Tuesday, March 26, 2013

The Scar Crow

Cinemania has my review of The Scar Crow. It was pretty much the guide for how not to make a low-budget horror movie.

I felt like it was aiming for a sort of Severance meets The Wicker Man vibe (High Weirdness interspersed with witty sarcastic English people getting humorously murdered) but ended up flailing wildly back and forth between Troma-flavoured gore madness and the dullest possible kitchen sink melodrama.

All the synopses I read of this movie talk about the witch panics in early modern Europe (an interesting period of history and good for the High Weirdness angle). Unfortunately, The Scar Crow doesn't really dig into the material that deeply, and undercuts any point about the accused women being wronged by having its witches actually be wicked witches who truck with the devil and summon the dead.

Actually, the basic setup reminded me a lot of another terrible movie - Lesbian Vampire Killersexcept that LVK  was over the top and campy and actually bothered to flesh out its ludicrous back story. It also had the balls to pitch an imaginary sequel about gay werewolves post-credits.

Troma-gore can be pretty good if that's your thing (and the two Troma-y scenes in The Scar Crow  are pretty hilarious**) but you have to wade through a lot of unlikeable men discussing their uninteresting relationship dramas to get there. Also montages - exercising montages, studying magic montages, burying a corpse over and over again montages, drinking montages, drunken making out montages, endless, endless, dull, dull montages.

On the plus side, this movie and The Mark of the Beast have taught me a valuable lesson - if the opening credits of a movie are just text over moving water and water is in no way relevant to the content of the film, it's probably going to suck.

* Disappointingly, just a movie about killing lesbian vampires - not (as you might have hoped) a movie about how lesbianism magically confers some sort of anti-vampire powers.

** Putting this down here so I can add a pretty pointless potential SPOILER WARNING... The first guy to get killed by budget-Jeepers-Creepers is killed by having his (obviously fake hot-pink plastic) cock ripped off in the cheapest-looking manner possible, complete with amateurish blood spatter from the "wound".

Friday, March 15, 2013

Life Without America or God Bless Principle

That sounds like a really heavy political post title, but it's actually just a flashy way of saying that I reviewed a couple more things for the good folks over at Cinemania.

God Bless America is Bobcat Goldthwait's* cultural revenge porn movie. Basically, he has a couple of characters talk about everything he hates about American pop/political culture at length, and then go and bloodily murder people who are thinly veiled caricatures of the stuff he doesn't like.

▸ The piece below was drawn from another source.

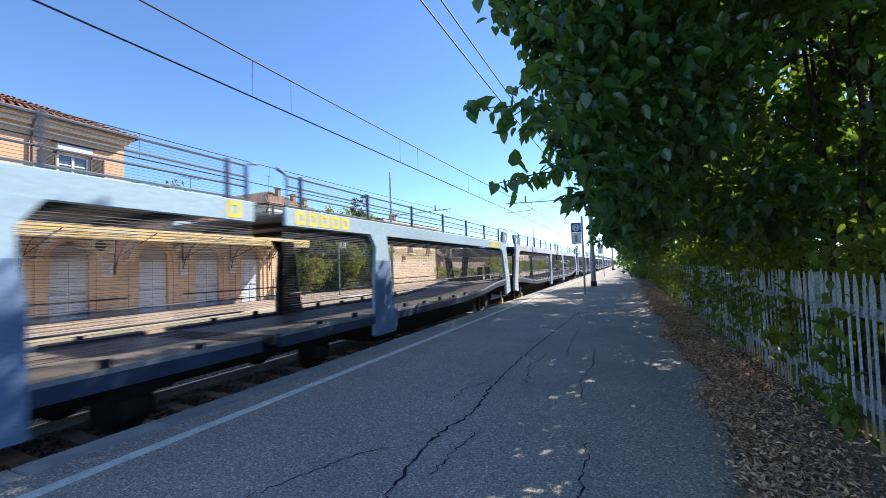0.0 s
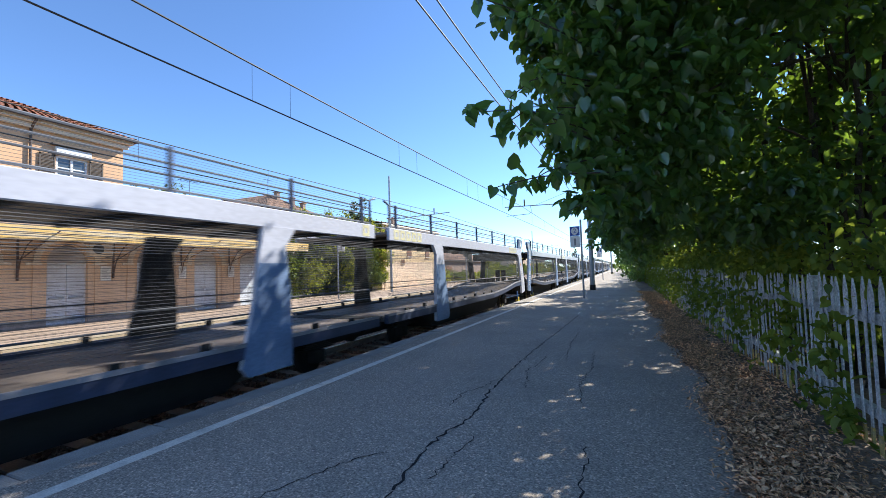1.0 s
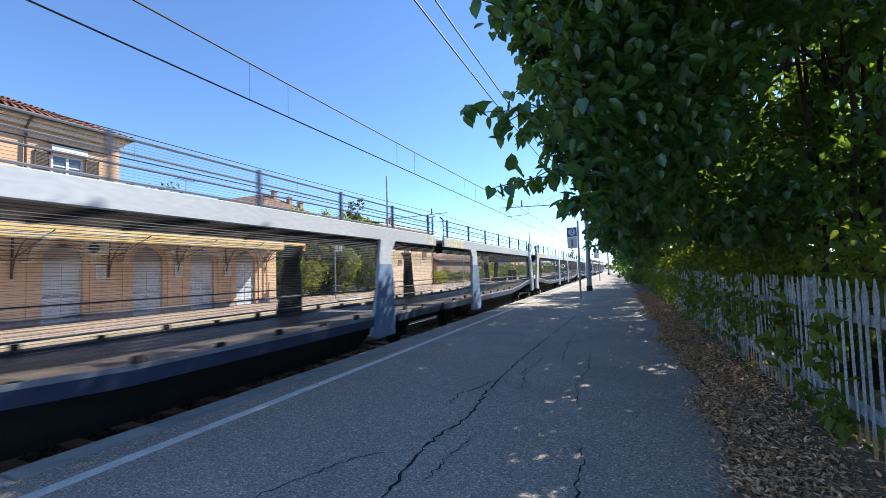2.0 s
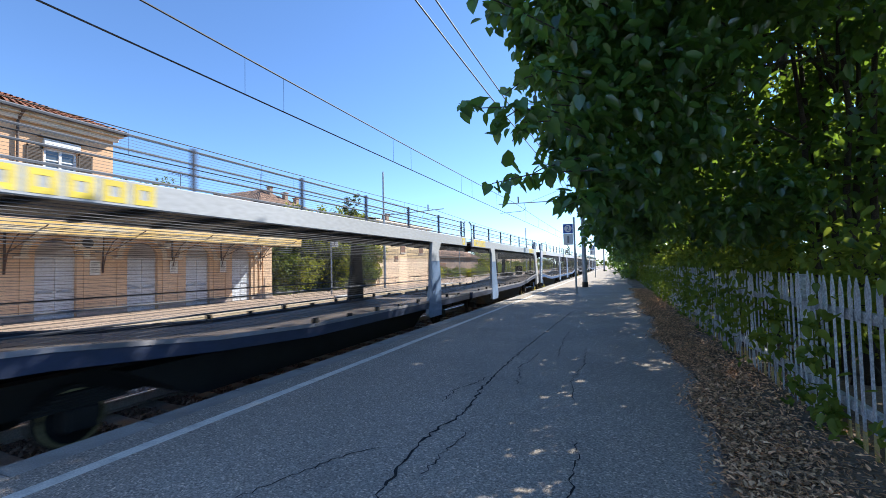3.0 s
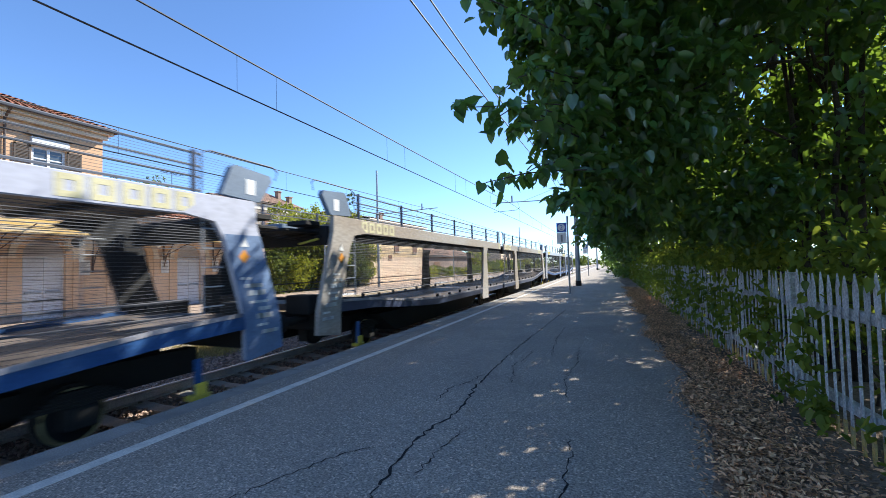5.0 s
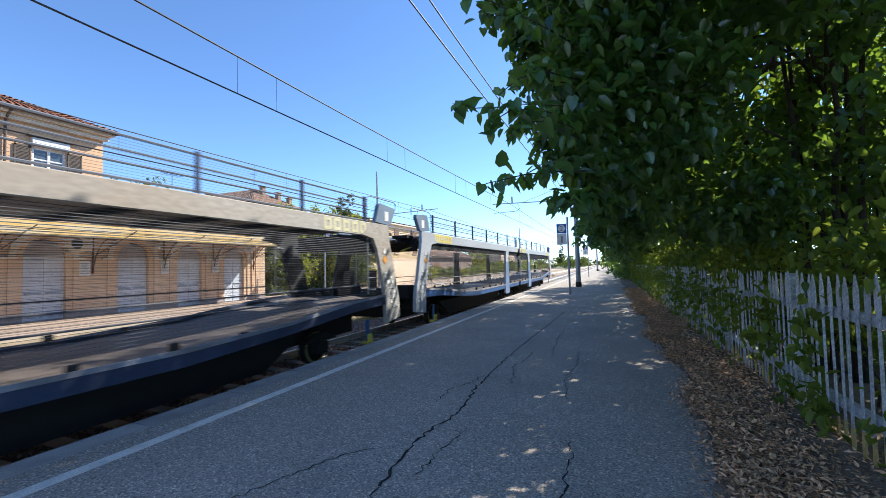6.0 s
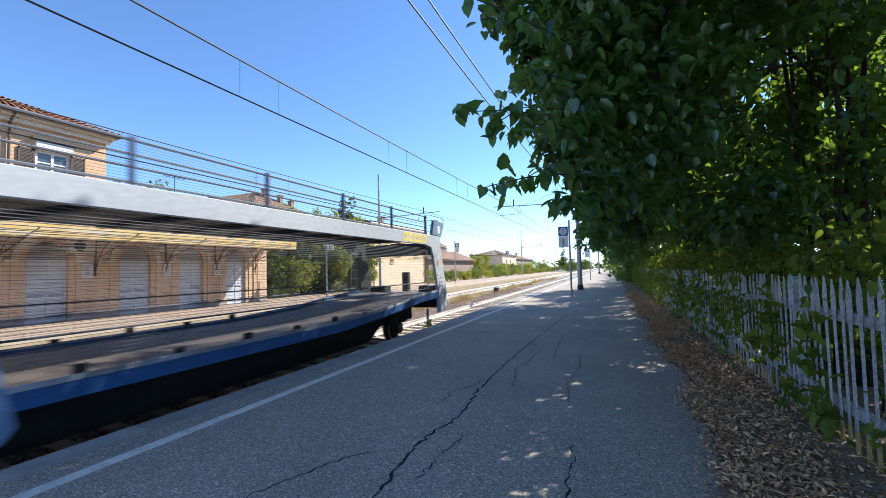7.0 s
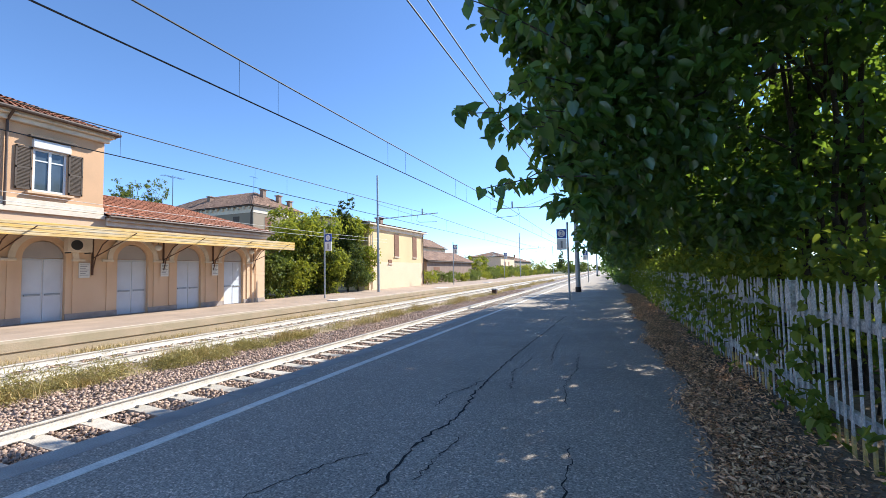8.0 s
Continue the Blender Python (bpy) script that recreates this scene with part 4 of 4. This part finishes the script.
def signs():
    number_sign(-1.98, 22.7, 4.1, "2", -1, "grey post with a blue platform number plate")
    number_sign(-17.6, 22.6, 4.6, "1", 1, "grey post with a blue platform number plate on the station platform")
    number_sign(-17.6, 47.2, 5.2, "1", 1, "grey post with a blue platform number plate on the station platform")
    number_sign(-17.6, 73.6, 5.1, "1", 1, "grey post with a blue platform number plate on the station platform")
    number_sign(-2.3, 51.7, 4.1, "2", -1, "grey post with a blue platform number plate")


# ---- train ----
WAGONS = []


def wagon(paint, sill_paint, text, label, blue_ends=False):
    """Two-unit car transporter: local y along the track from its middle joint, x from the track's centre, z above the rails."""
    w = thing("car_transporter_wagon", label, "freight wagon", group="car transporter train")
    P = M[paint]
    X = 1.50
    for s in (-1, 1):
        def yy(a, b):
            return tuple(sorted((s * a, s * b)))
        for side in (-1, 1):
            x0, x1 = sorted((side * X, side * (X - 0.07)))
            lo, hi = yy(0.32, 14.45)
            g = part("top_girder", boxes(((x0, lo, 2.78 if side > 0 else 2.90), (x1, hi, 3.10)), bevel=0.012), P, w)
            # lettering as plain yellow blocks
            if side == 1 and text:
                for u0 in ((0.55, 11.9) if text > 1 else (0.55,)):
                    for k in range(1 if s < 0 and u0 < 1 else 5):
                        a, b = yy(u0 + 0.32 * k, u0 + 0.32 * k + 0.25)
                        c = (a + b) / 2
                        bars = [((x1, a, 2.82), (x1 + 0.004, a + 0.075, 3.07)), ((x1, b - 0.075, 2.82), (x1 + 0.004, b, 3.07)), ((x1, a + 0.075, 2.82), (x1 + 0.004, b - 0.075, 2.885)), ((x1, a + 0.075, 3.005), (x1 + 0.004, b - 0.075, 3.07))]
                        part("yellow_mark", boxes(*bars), M["letter" if text == 2 else "letter_pale"], g)
            for z, r in ((3.14, 0.018), (3.33, 0.013), (3.48, 0.013), (3.66, 0.016)):
                part("guard_rail", rods(((side * 1.44, s * 0.4, z), (side * 1.44, s * 13.6, z), r), n=5), M["w_rail"], w)
            part("guard_wire", boxes(*[((side * 1.44 - 0.002, lo, 3.17 + 0.036 * k), (side * 1.44 + 0.002, hi, 3.1732 + 0.036 * k)) for k in range(14)]), M["mesh"], w)["kind"] = "stuff"
            for k in range(7):
                y = s * (0.75 + 2.12 * k)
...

On one hand it makes me a little uncomfortable, because "just murder every last motherfucking one of them" seems like such an American-movie solution to a problem (surely it would have been more subversive to come up with something shaped less like the things you're criticising?) but on the other, it's ironically a more honest approach than Michael Moore's just-an-outraged-regular-guy-for-reals pose.

Life Without Principle is a weirder and in some ways more interesting fish. I had a hard time writing the review, and am having similar trouble here because I really enjoyed it but all my attempts to describe it make it sound kind of rubbish. Theoretically a thriller, it's also a dark comedy and a complex and sometimes very slow meditation on avarice and the positive and negative power of money. I'd recommend it if you have patience and you're down with subtitles.

* As a side note, it makes me immensely happy that "Bobcat Goldthwait" is a real person's real name.